Monday, May 10, 2010

Happy Mother's Day to You

Mother's Day is nice. It reminds those of us moms that we are appreciated. I'm a chauffeur, teacher, personal chef, psychologist, doctor, and so much more every day. I am so blessed to be all of those things for Zachary. Those of you who are lucky enough to know him know that he is a pure joy, full of happiness, humor, and often wisdom beyond his years.

This was most likely the last Mother's Day for me with just one child. Next year, and forever after, Mother's Day will be spent with our daughter-to-be too.

This year, in her absence, I'm thinking about what Mother's Day will be like for her birthmother. (Is there a Mother's Day in Ethiopia?) Children in Ethiopia aren't given up for adoption because they aren't wanted. They are given up because for some reason they can't be cared for any other way. Their parents are dead or dying. Their parents are destitute. Their parents are desperate for their children to be able to live. Not just the "live a life that we could never provide for" type of living. Actually, literally, living.

The one thing that makes me the most nervous about our second trip to Ethiopia, when we officially make our daughter "our daughter," is meeting her living relatives. This is not terribly common in the international adoption world, but it is a requirement in Ethiopian adoptions. It's wonderful to be able to meet and talk to and take pictures with and hug and reassure - but to me, it's also really terrifying. A lot of pressure. And heartbreaking, on both sides, for both mothers.

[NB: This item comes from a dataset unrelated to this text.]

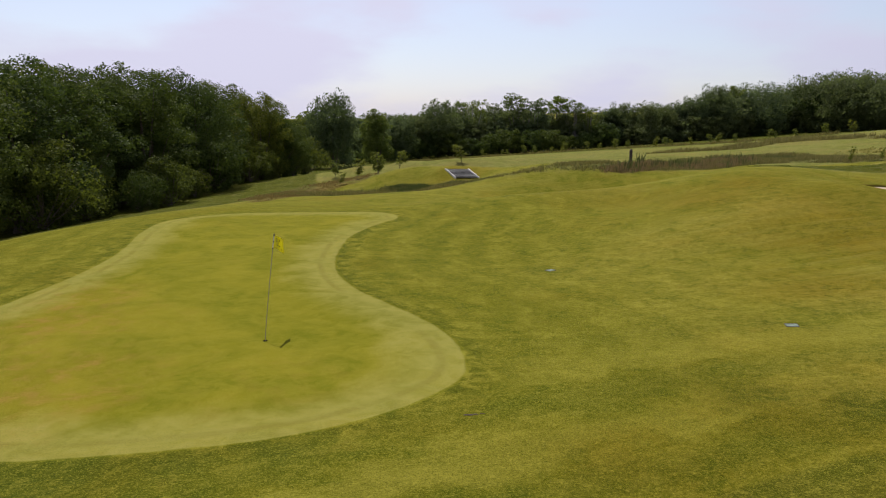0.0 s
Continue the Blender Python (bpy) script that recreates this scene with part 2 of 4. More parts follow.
    c = mixed(n, l, times(attr("bare"), ranged(n, l, clumps, 0.40, 0.56)), c, (0.300, 0.215, 0.115))
    # dry reddish grass
    dry = mixed(n, l, ranged(n, l, tufts, 0.3, 0.7), (0.082, 0.052, 0.020), (0.180, 0.116, 0.050))
    dry = mixed(n, l, ranged(n, l, patches, 0.40, 0.60, 0, 0.80), dry, (0.066, 0.070, 0.0140))
    c = mixed(n, l, ranged(n, l, maths(n, l, "ADD", dry_d, times(ragged, 0.8)), -0.7, 0.7, 0.0, 0.8), c, dry)
    # putting green with a paler collar and worn patches
    fine = noised(n, l, 55.0, 4, 0.7, co)
    putt = mixed(n, l, ranged(n, l, patches, 0.36, 0.64), (0.094, 0.097, 0.0045), (0.146, 0.130, 0.0088))
    putt = mixed(n, l, ranged(n, l, clumps, 0.36, 0.66, 0, 0.40), putt, (0.184, 0.160, 0.0160))
    putt = mixed(n, l, times(worn_at, 0.32), putt, (0.180, 0.126, 0.0120))
    worn = times(ranged(n, l, noised(n, l, 2.0, 6, 0.7, co, 0.2), 0.44, 0.66), maths(n, l, "ADD", worn_at, ranged(n, l, sweeps, 0.45, 0.65, 0.0, 0.25)))
    putt = mixed(n, l, times(worn, 0.50), putt, (0.225, 0.126, 0.030))
    collar = times(ranged(n, l, maths(n, l, "ADD", green_d, times(maths(n, l, "SUBTRACT", patches, 0.5), 2.4)), -1.7, -0.45), ranged(n, l, clumps, 0.30, 0.65, 0.42, 0.74))
    putt = mixed(n, l, times(collar, 0.85), putt, (0.218, 0.200, 0.052))
    edge_line = times(ranged(n, l, maths(n, l, "ABSOLUTE", maths(n, l, "ADD", green_d, 0.42)), 0.14, 0.03), ranged(n, l, patches, 0.40, 0.58, 0.0, 0.45))
    putt = mixed(n, l, edge_line, putt, (0.120, 0.104, 0.018))
    putt = mixed(n, l, ranged(n, l, fine, 0.50, 0.70, 0, 0.55), putt, (0.215, 0.190, 0.028))
    putt = mixed(n, l, ranged(n, l, fine, 0.50, 0.30, 0, 0.45), putt, (0.072, 0.070, 0.005))
    cutline = times(ranged(n, l, green_d, 0.0, 0.10), ranged(n, l, green_d, 0.9, 0.15))
    c = mixed(n, l, times(cutline, ranged(n, l, clumps, 0.38, 0.62, 0.65, 0.05)), c, (0.044, 0.056, 0.004))
    c = mixed(n, l, ranged(n, l, maths(n, l, "ADD", green_d, times(wob, 0.35)), -0.03, 0.03), putt, c)
    off_green = ranged(n, l, green_d, -0.05, 0.1, 0.12, 1.0)
    fine_on = times(off_green, ranged(n, l, rough_d, -0.3, 0.3, 1.0, 0.45))
    c = mixed(n, l, times(ranged(n, l, blades, 0.50, 0.34, 0.0, 0.70), fine_on), c, (0.028, 0.038, 0.0025))
    c = mixed(n, l, times(ranged(n, l, blades, 0.51, 0.66, 0.0, 0.70), fine_on), c, (0.245, 0.222, 0.026))
    # browned and straw-coloured patches of turf
    brown = maths(n, l, "MAXIMUM", times(attr("olive"), 0.75), ranged(n, l, sweeps, 0.52, 0.64, 0.0, 0.26))
    brown = times(times(brown, off_green), times(ranged(n, l, patches, 0.34, 0.60, 0.5, 1.0), ranged(n, l, rough_d, -0.3, 0.3, 1.0, 0.0)))
    c = mixed(n, l, brown, c, (0.91, 0.75, 0.55), "MULTIPLY")
    straw = times(times(attr("tan"), off_green), ranged(n, l, tufts, 0.40, 0.62, 0.05, 0.22))
    c = mixed(n, l, straw, c, (0.250, 0.206, 0.036))
    c = mixed(n, l, 1.0, c, mixed(n, l, ranged(n, l, green_d, -0.1, 0.1), (0.895, 0.905, 0.95), (0.845, 0.850, 0.95)), "MULTIPLY")
    l.new(c, bsdf.inputs["Base Color"])
    bsdf.inputs["Roughness"].default_value = 0.9
    bsdf.inputs["Specular IOR Level"].default_value = 0.01
    hgt = maths(n, l, "ADD", maths(n, l, "ADD", tufts, times(blades, 0.5)), times(crumbs, 0.6))
    bumped(n, l, bsdf, times(hgt, off_green), 0.75, 0.035)
    return m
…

We'll be allowed to send pictures and write letters that will go into our yearly "update," which will be translated into Amharic (and I guess whatever the family's tribal language might be?) for her birth family to access through her orphanage. I can just imagine our daughter's birth mother reading the updates and looking at the pictures. What will she think as she sees pictures of her African daughter with her Caucasian brother? Frolicking with our little dog? In a frilly dance recital costume? Draped in a tallit, leaning over the Torah, in a staged Bat Mitzvah photo? In her cap and gown?

You will have a lot of promises you want me to keep, Birthmom. And I will keep every one. That is my promise to you.